In some regards, Americans and Europeans could not be more different. Germans are known for their nudist beaches, which will be crowded in the coming months, for instance. In the United States, nudity is less welcome, to say the least. Nearly all Europeans are also okay with premarital sex, but every third American thinks it is unacceptable.

And then there's a big one: adultery.

While 84 percent of Americans surveyed believe that adultery is unacceptable, only 47 percent of all French and 60 percent of all Germans think so. The Pew Research survey from 2013 also included other European nations, including Italy, Spain and the Czech Republic, where acceptance of adultery was also higher than in the United States.

Why are the differences so significant?

"I think it comes down to the puritanical history of the United States,"  said JoAnne Sweeny, an associate professor of law at the University of Louisville. "Early Colonial laws specifically noted that adultery was in violation of the Ten Commandments and it was punishable by death."

The repercussions of such laws are also reflected in Europe, Sweeny said. "In England, adultery was also punishable by death up until the mid-1600s, and was considered a religious crime later on and was dealt with by the church," she said.

Greeks and the British are most similar to Americans in terms of public opinion on adultery — with 79 percent and 76 percent, respectively, agreeing that having an affair is morally unacceptable.

Sweeny said she thinks the impact of interest groups on laws may explain the differences between France or Germany and the United States, as well as within Europe.

"In the U.S., there are still states that criminalize adultery, though no one is really prosecuted anymore and, if they were, it is likely that the law would be struck down as unconstitutional by the courts," she said. "However, any time someone tries to take one of these laws off the statute books, they are opposed by religious and conservative groups."

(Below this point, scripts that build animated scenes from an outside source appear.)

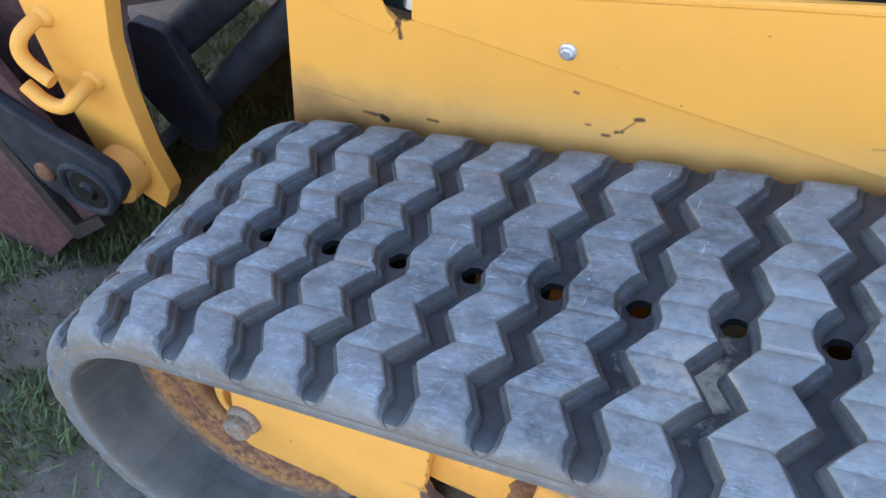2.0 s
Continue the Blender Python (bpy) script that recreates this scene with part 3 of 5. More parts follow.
def tube(points, radius, steps=12, smooth=True):
    """A round bar along points, with closed ends."""
    pts = [Vector(p) for p in points]
    if smooth and len(pts) > 2:
        fine = []
        for i in range(len(pts) - 1):
            p0, p1, p2, p3 = pts[max(i - 1, 0)], pts[i], pts[i + 1], pts[min(i + 2, len(pts) - 1)]
            for k in range(6):
                t = k / 6
                fine.append(0.5 * ((2 * p1) + (p2 - p0) * t + (2 * p0 - 5 * p1 + 4 * p2 - p3) * t * t + (3 * p1 - p0 - 3 * p2 + p3) * t ** 3))
        fine.append(pts[-1])
        pts = fine
    bm = bmesh.new()
    side = None
    rings = []
    for i, p in enumerate(pts):
        way = (pts[min(i + 1, len(pts) - 1)] - pts[max(i - 1, 0)]).normalized()
        if side is None:
            side = way.orthogonal().normalized()
        side = (side - way * side.dot(way)).normalized()
        other = way.cross(side)
        rings.append([bm.verts.new(p + radius * (math.cos(2 * math.pi * k / steps) * side + math.sin(2 * math.pi * k / steps) * other)) for k in range(steps)])
    for a, b in zip(rings, rings[1:]):
        for k in range(steps):
            bm.faces.new((a[k], a[(k + 1) % steps], b[(k + 1) % steps], b[k]))
    bm.faces.new(rings[0][::-1])
    bm.faces.new(rings[-1])
    return bm


# ---------------------------------------------------------------- ground
GROUND = -0.012
bm = bmesh.new()
xs = [-400, -60, -15, -6] + [-3 + 0.08 * i for i in range(76)] + [6, 15, 60, 400]
ys = [-400, -60, -15, -5] + [-2 + 0.08 * i for i in range(46)] + [4, 15, 60, 400]
grid = [[bm.verts.new((x, y, GROUND + (0.022 * noise.noise((x * 2.1, y * 2.1, 0)) + 0.012 * noise.noise((x * 9, y * 9, 3)) if abs(x) < 5 and abs(y) < 4 else 0))) for x in xs] for y in ys]
for r0, r1 in zip(grid, grid[1:]):
    for i in range(len(xs) - 1):
        bm.faces.new((r0[i], r0[i + 1], r1[i + 1], r1[i]))
tagged(part("ground", bm, soil), "dry bare soil with sparse grass", "ground", kind="structure")

# ---------------------------------------------------------------- the machine
loader = new("track_loader")
tagged(loader, "yellow compact track loader with a worn rubber track on bare soil", "track loader")

# path of the track's inner face round the wheels: (x, z, radius)
T = 0.055
YC = 0.130
HALF = 0.235
WHEELS = [(-0.750, 0.2815, 0.2075), (-0.384, 0.182, 0.1165), (0.003, 0.183, 0.1165), (0.356, 0.183, 0.1165), (0.706, 0.183, 0.1165), (1.045, 0.279, 0.213), (0.730, 0.698, 0.194)]
CORDS = (0.044, 0.05, 0.05, 0.05, 0.05, 0.058, 0.057)   # how far outside its face the track keeps its length


def track_path():
    k = len(WHEELS)
    normals = []
    for i in range(k):
        (x1, z1, r1), (x2, z2, r2) = WHEELS[i], WHEELS[(i + 1) % k]
        normals.append(math.atan2(z2 - z1, x2 - x1) - math.pi / 2 + math.asin((r1 - r2) / math.hypot(x2 - x1, z2 - z1)))
    pieces = []
    for i in range(k):
        x, z, r = WHEELS[i]
        a0, a1 = normals[i - 1], normals[i]
        turn = (a1 - a0 + math.pi) % (2 * math.pi) - math.pi
        pieces.append(("arc", x, z, r, a0, turn, (r + CORDS[i]) * turn))
        x2, z2, r2 = WHEELS[(i + 1) % k]
        nx, nz = math.cos(a1), math.sin(a1)
        p, q = Vector((x + r * nx, z + r * nz)), Vector((x2 + r2 * nx, z2 + r2 * nz))
        pieces.append(("line", p, q, a1, (q - p).length))
    return pieces


PIECES = track_path()
LENGTH = sum(p[-1] for p in PIECES)
PITCHES = 53
PITCH = LENGTH / PITCHES


def on_track(s, h):
    """The place in x, z at s along the track, h outside its outer carcass."""
    s %= LENGTH
    for p in PIECES:
        if s <= p[-1] + 1e-9:
            break
        s -= p[-1]
    if p[0] == "arc":
        _, x, z, r, a0, turn, ln = p
        a = a0 + turn * s / ln if abs(ln) > 1e-9 else a0
        return x + (r + T + h) * math.cos(a), z + (r + T + h) * math.sin(a)
    _, a, b, ang, ln = p
    q = a.lerp(b, s / ln)
    return q.x + (T + h) * math.cos(ang), q.y + (T + h) * math.sin(ang)


def at(s, y, h):
    x, z = on_track(s, h)
    return (x, YC + (y if y < 0.052 else 0.052 + (y - 0.052) * 1.15), z)


# belt: carcass with a through hole at every pitch
bm = bmesh.new()
SUB = 6
RAIL = 0.050
POCKET = (0.050, 0.051, 0.067, 0.070, 0.067, 0.051)   # the trough widens between the lugs
section = [(-RAIL, -T), (-0.108, -T - 0.001), (-0.112, -T + 0.003), (-0.150, -T + 0.0055), (-0.195, -T + 0.011), (-0.226, -T + 0.019), (-0.2325, -T + 0.024), (-HALF, -T + 0.029), (-HALF, -0.0185), (-HALF - 0.0009, -0.0165), (-HALF, -0.0145), (-HALF, -0.006), (-0.2330, 0.000), (-0.2270, 0.0035), (-0.210, 0.0020), (-0.12, 0.0), (-RAIL, 0.0)]
trough = -0.010
loops = []
for i in range(PITCHES * SUB):
    s = i * PITCH / SUB
    rail = POCKET[i % SUB]
    left = [bm.verts.new(at(s, y if j or y != -RAIL else -rail, h)) for j, (y, h) in enumerate(section)]
    right = [bm.verts.new(at(s, -y if j or y != -RAIL else rail, h)) for j, (y, h) in enumerate(section)]
    low = [bm.verts.new(at(s, -rail, trough)), bm.verts.new(at(s, 0, trough)), bm.verts.new(at(s, rail, trough))]
    mid = bm.verts.new(at(s, 0, 0))
    loops.append((left, right, low, mid))
n = len(loops)
for i in range(n):
    a, b = loops[i], loops[(i + 1) % n]
    for side in (0, 1):
        for j in range(len(section) - 1):
            f = bm.faces.new((a[side][j], a[side][j + 1], b[side][j + 1], b[side][j]))
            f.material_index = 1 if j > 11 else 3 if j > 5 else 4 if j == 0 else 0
    # trough and hole walls go near black to paint in their shade
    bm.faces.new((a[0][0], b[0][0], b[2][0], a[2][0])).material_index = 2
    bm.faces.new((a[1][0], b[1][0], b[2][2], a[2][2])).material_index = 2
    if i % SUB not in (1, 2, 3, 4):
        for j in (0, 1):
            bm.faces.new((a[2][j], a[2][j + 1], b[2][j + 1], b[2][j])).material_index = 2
        bm.faces.new((a[0][-1], a[3], b[3], b[0][-1])).material_index = 1
        bm.faces.new((a[1][-1], a[3], b[3], b[1][-1])).material_index = 1
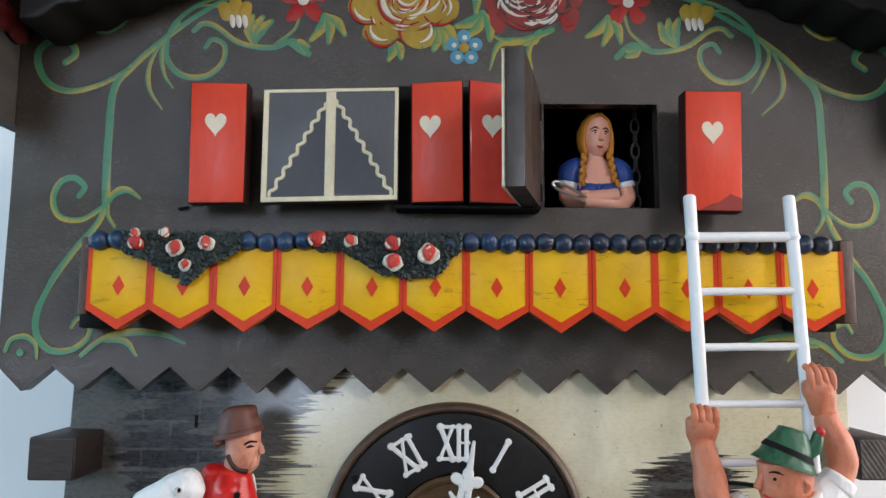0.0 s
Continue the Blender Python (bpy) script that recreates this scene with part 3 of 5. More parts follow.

Evangelical movements were particularly active in the United States in the 18th and 19th centuries and in the United Kingdom in the 18th century, and they left a lasting impression on the United States, she said. "I think the subsequent culture of religiousness espoused by many Americans has led to these laws remaining."

That explanation may also lead to another conclusion: With continental Europe becoming less religious overall, affairs may become even more morally accepted — and that could mean that Europeans and Americans could move even further apart on the issue.


Many of the world's least religious countries are in Europe, according to a survey of 65 countries conducted by Gallup International and the WI Network of Market Research last year. The survey found that 53 percent of the French and 59 percent of all Germans are atheists.

Could Americans become more like continental Europeans at some point? An increasing number of younger Americans do not identify with any religion anymore. But public acceptance of affairs may never reach European levels.

In January 2014, a French magazine disclosed that French President Francois Hollande had had an affair with an actress while he was in a relationship with his partner Valerie Trierweiler. Hollande and Trierweiler separated following the revelations.

Hollande's popularity immediately increased.